Returning to Biblical Fasting: Breaking Free from Platonic Shadows
Returning to Biblical Fasting: Breaking Free from Platonic Shadows
In modern Christian circles, fasting is often viewed through a lens shaped more by Greek philosophy than biblical context. What was once a deeply embodied, communal, and covenantal act has often become a hyper-individualized, dualistic effort to "escape" the flesh in pursuit of "spiritual" enlightenment.
But the Bible was written in the context of the Ancient Near East (ANE), not Plato's Academy. To truly recover the power and purpose of fasting, we must rediscover its ANE roots and shake off the Greek shadow that distorted its meaning.
Fasting in the Ancient Near East
In the Ancient Near East (including Israel), fasting was:
A bodily expression of grief, humility, or covenantal repentance
Often practiced in response to national crisis, divine judgment, or sacred seasons
Accompanied by prayer, mourning, ashes, sackcloth, and communal gathering
A way of saying, “We are desperate before you, Yahweh—we need you to act!”
Biblical Examples:
David fasted in mourning for his son (2 Sam. 12:16).
Ezra and Nehemiah called for national fasts when Israel was in distress (Ezra 8:21, Neh. 1:4).
The Day of Atonement (Yom Kippur) was a national fast tied to covenantal purification (Lev. 16, 23:27).
Fasting in the ANE was always embodied—it wasn’t about escaping the body, but expressing something deeply human and covenantal through the body.
Enter Platonism: The Spiritualizing Shift
As Christianity spread into the Greco-Roman world, its ideas merged with Platonic dualism.
Plato taught that the body is a prison, and the soul’s goal is to escape into the realm of pure spirit. This crept into Christian thought, turning fasting into a way to “subdue the flesh,” “transcend the material,” or “draw nearer to heaven.”
This shift de-emphasized:
The communal nature of fasting
The covenantal grounding of fasting in the story of Israel
The embodied grief and solidarity it expressed
Instead, fasting became:
A tool for personal piety
A means to detachment
A form of ascetic self-denial divorced from historical purpose
The Problem with the Platonic Model
Platonic fasting often leads to:
Legalism: “If I fast hard enough, God will be pleased.”
Escapism: “If I punish my body, I’ll become more spiritual.”
Disembodiment: “My body is the problem, not part of God's good creation.”
But biblical fasting says:
“You are dust, and you are desperate—but not hopeless. Cry out to Yahweh in your weakness.

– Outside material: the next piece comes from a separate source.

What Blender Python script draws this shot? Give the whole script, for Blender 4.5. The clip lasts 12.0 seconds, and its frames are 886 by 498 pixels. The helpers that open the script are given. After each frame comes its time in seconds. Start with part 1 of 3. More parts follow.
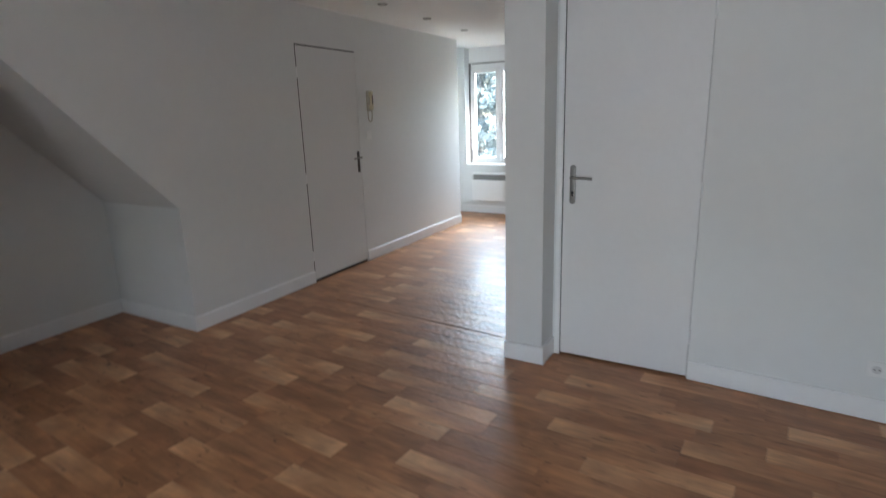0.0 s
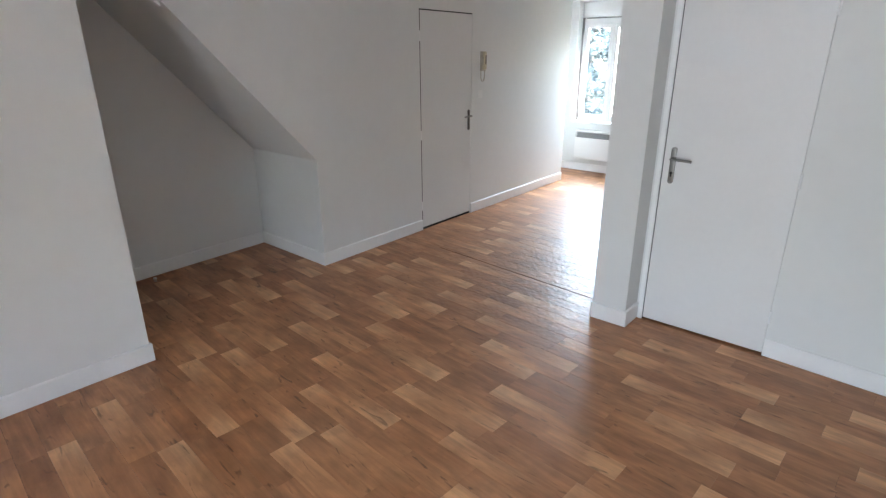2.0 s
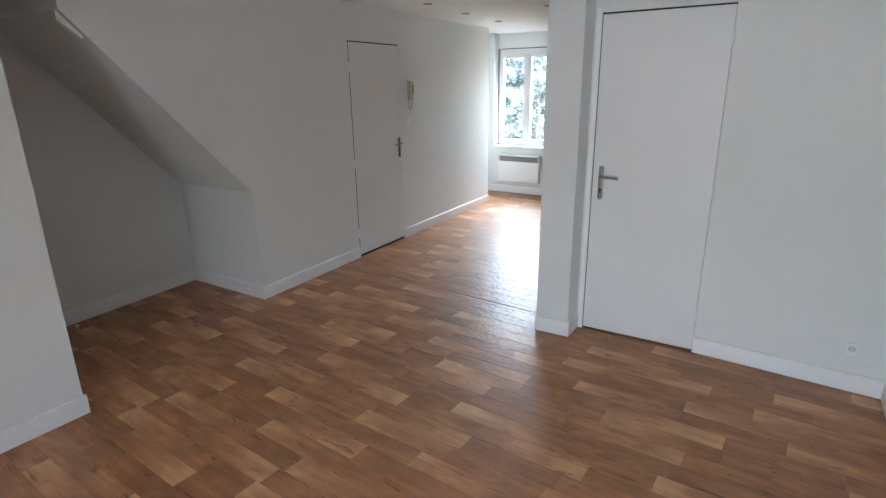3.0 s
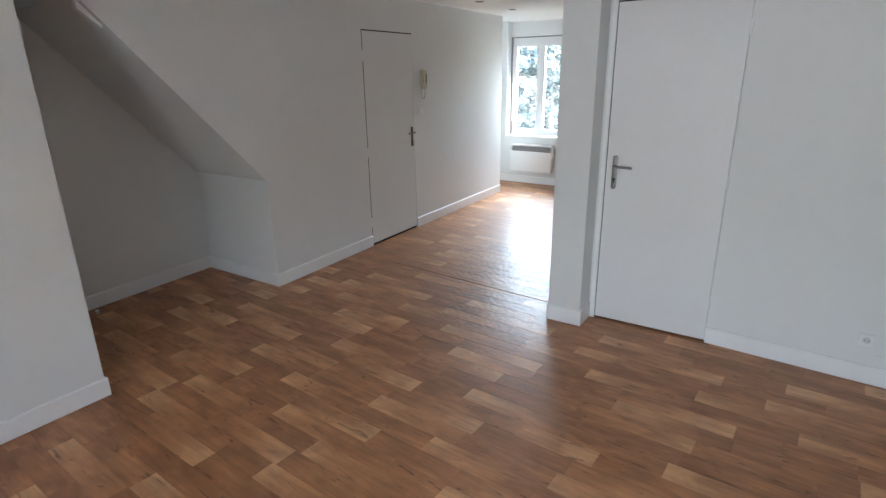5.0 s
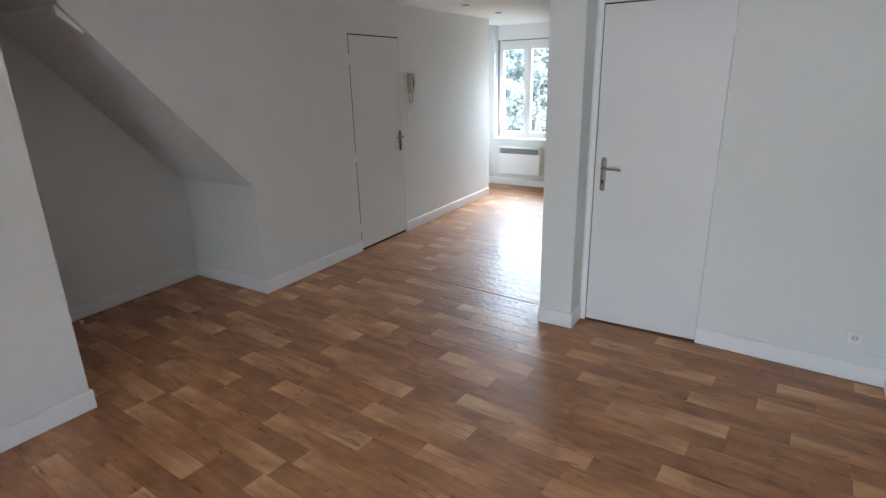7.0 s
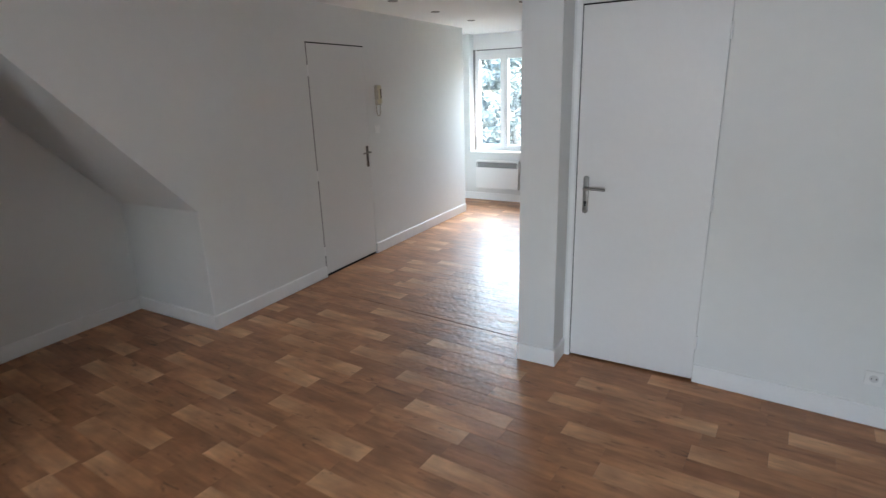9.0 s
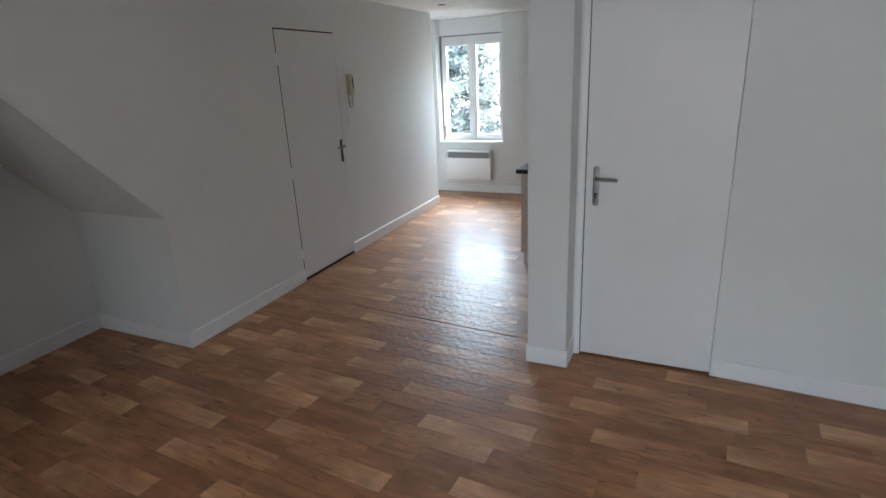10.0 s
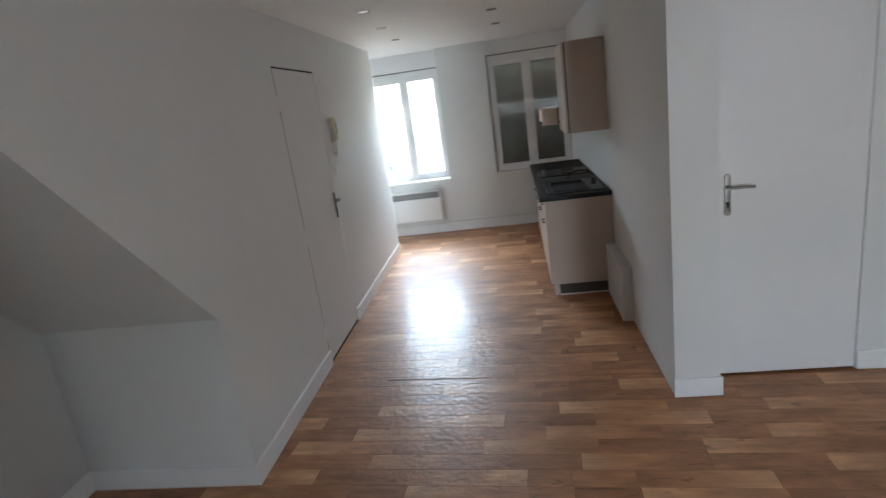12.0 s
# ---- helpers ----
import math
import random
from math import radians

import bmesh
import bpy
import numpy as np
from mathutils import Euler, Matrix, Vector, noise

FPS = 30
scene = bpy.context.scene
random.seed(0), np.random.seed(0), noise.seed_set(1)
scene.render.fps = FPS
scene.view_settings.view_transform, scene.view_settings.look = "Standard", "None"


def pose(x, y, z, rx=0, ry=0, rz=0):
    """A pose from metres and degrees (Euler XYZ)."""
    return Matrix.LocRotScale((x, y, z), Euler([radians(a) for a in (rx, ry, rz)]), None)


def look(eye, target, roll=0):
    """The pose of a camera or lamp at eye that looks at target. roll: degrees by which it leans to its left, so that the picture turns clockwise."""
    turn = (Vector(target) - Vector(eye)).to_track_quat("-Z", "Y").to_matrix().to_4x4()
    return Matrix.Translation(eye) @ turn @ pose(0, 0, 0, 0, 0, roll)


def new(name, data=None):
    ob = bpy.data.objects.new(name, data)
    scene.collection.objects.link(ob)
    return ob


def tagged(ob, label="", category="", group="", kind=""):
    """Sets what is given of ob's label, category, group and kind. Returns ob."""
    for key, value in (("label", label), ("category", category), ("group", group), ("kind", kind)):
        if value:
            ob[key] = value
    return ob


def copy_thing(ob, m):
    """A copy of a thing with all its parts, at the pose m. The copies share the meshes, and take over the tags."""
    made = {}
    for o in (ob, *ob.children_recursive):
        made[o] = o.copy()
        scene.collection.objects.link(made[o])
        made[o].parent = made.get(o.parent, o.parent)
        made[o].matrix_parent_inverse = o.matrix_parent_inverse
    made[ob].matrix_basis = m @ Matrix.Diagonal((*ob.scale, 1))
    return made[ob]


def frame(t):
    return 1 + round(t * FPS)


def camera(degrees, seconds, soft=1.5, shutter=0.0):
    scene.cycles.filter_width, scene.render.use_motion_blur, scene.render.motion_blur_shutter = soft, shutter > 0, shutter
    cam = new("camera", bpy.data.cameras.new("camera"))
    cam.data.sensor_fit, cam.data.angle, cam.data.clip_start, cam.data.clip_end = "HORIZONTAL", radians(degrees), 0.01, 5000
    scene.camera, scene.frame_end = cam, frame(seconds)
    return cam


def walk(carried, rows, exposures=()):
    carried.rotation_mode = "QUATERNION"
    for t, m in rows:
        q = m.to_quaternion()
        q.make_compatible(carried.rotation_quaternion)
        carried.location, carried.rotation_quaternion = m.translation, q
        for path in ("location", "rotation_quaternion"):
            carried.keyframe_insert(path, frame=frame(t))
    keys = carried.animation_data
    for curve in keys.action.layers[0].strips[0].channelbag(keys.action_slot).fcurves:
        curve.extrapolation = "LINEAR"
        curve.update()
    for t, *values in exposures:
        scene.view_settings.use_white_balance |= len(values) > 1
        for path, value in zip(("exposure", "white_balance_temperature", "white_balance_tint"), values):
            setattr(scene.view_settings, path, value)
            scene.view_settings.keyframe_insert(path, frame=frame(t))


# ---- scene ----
cam = camera(79.0, 12.0, 1.3, 0.5)
PATH = [
    (0, (0.353, 0.454, 1.458), (-0.638, 2.123, 0.976), -1.9),
    (0.5, (0.508, 0.268, 1.592), (-0.464, 1.885, 0.925), 0.9),
    (1, (0.581, 0.172, 1.631), (-0.54, 1.696, 0.983), 0.6),
    (1.5, (0.553, 0.165, 1.654), (-0.697, 1.592, 1.021), 0.1),
    (2, (0.509, 0.105, 1.688), (-0.724, 1.526, 1.008), -0.2),
    (2.5, (0.444, 0.003, 1.679), (-0.648, 1.554, 1.047), 0.2),
    (3, (0.424, -0.047, 1.691), (-0.596, 1.569, 1.102), -0.9),
    (4.8, (0.43, -0.079, 1.685), (-0.635, 1.494, 1.059), -1.4),
    (5, (0.425, -0.076, 1.688), (-0.623, 1.509, 1.065), -0.9),
    (5.5, (0.404, -0.067, 1.683), (-0.601, 1.551, 1.073), 0.0),
    (6, (0.408, -0.062, 1.689), (-0.585, 1.566, 1.084), -0.2),
    (6.5, (0.404, -0.059, 1.69), (-0.592, 1.565, 1.079), -0.8),
    (7, (0.411, -0.06, 1.69), (-0.606, 1.549, 1.077), -1.4),
    (7.2, (0.444, -0.04, 1.691), (-0.597, 1.553, 1.078), -1.8),
    (8.8, (0.309, 0.257, 1.688), (-0.691, 1.889, 1.109), -2.5),
    (9, (0.28, 0.362, 1.679), (-0.689, 2.013, 1.103), -1.8),
    (9.5, (0.161, 0.473, 1.671), (-0.738, 2.163, 1.089), -1.3),
    (10, (-0.084, 0.445, 1.684), (-0.899, 2.163, 1.064), -2.8),
    (10.5, (-0.363, 0.505, 1.649), (-1.175, 2.217, 1.009), -6.7),
    (11, (-0.743, 0.594, 1.691), (-1.612, 2.299, 1.111), -10.0),
    (11.5, (-1.192, 0.589, 1.685), (-1.847, 2.4, 1.144), -9.5),
    (12, (-1.616, 0.526, 1.706), (-1.921, 2.434, 1.19), -8.0),
]
walk(cam, [(t, look(eye, target, roll)) for t, eye, target, roll in PATH], [(0, 4.78), (1, 5.22), (2, 5.46), (2.5, 5.42), (3.0, 5.15), (5.5, 5.15), (7, 5.08), (9, 5.03), (10, 4.7), (10.6, 4.73), (11.0, 4.85), (11.5, 5.14), (12, 4.82)])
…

He sees.”
A Call to Return: Embodied, Covenant-Based Fasting
If we are to reclaim fasting as a life-giving spiritual discipline, we must return to its biblical roots:
Not to escape the body, but to express the body’s need.
Not as a mystical ladder to heaven, but a prophetic cry for renewal on earth.
Not to achieve spiritual rank, but to humble ourselves as God’s people.
What this could look like today:
Fasting in community, not just privately
Fasting tied to injustice, grief, or repentance—just as in Isaiah 58
Fasting that prepares us for action, not escapism
Fasting that reminds us we are earthy, dependent, and yet hopeful
The Fulfilled Fast
The 70 AD judgment marked the end of covenantal waiting. Yet fasting still has a place—not as a cry for Messiah to come, but as a way to embody our hunger for the manifestation of Christ through us now. We no longer fast in Sheol-waiting—we fast in Spirit-empowered solidarity with the brokenness around us, proclaiming the presence of God now dwelling in His people.
Conclusion
Fasting is not a spiritualized diet or mystical achievement. It is a return to the soil of our humanity—a covenantal, embodied act of crying out to the God who listens. Let us leave behind the disembodied asceticism of Plato, and return to the fasting of the prophets, the psalmists, and the covenant people of Yahweh. Let’s fast with purpose, not to escape, but to engage with God’s mission in the world—fully present.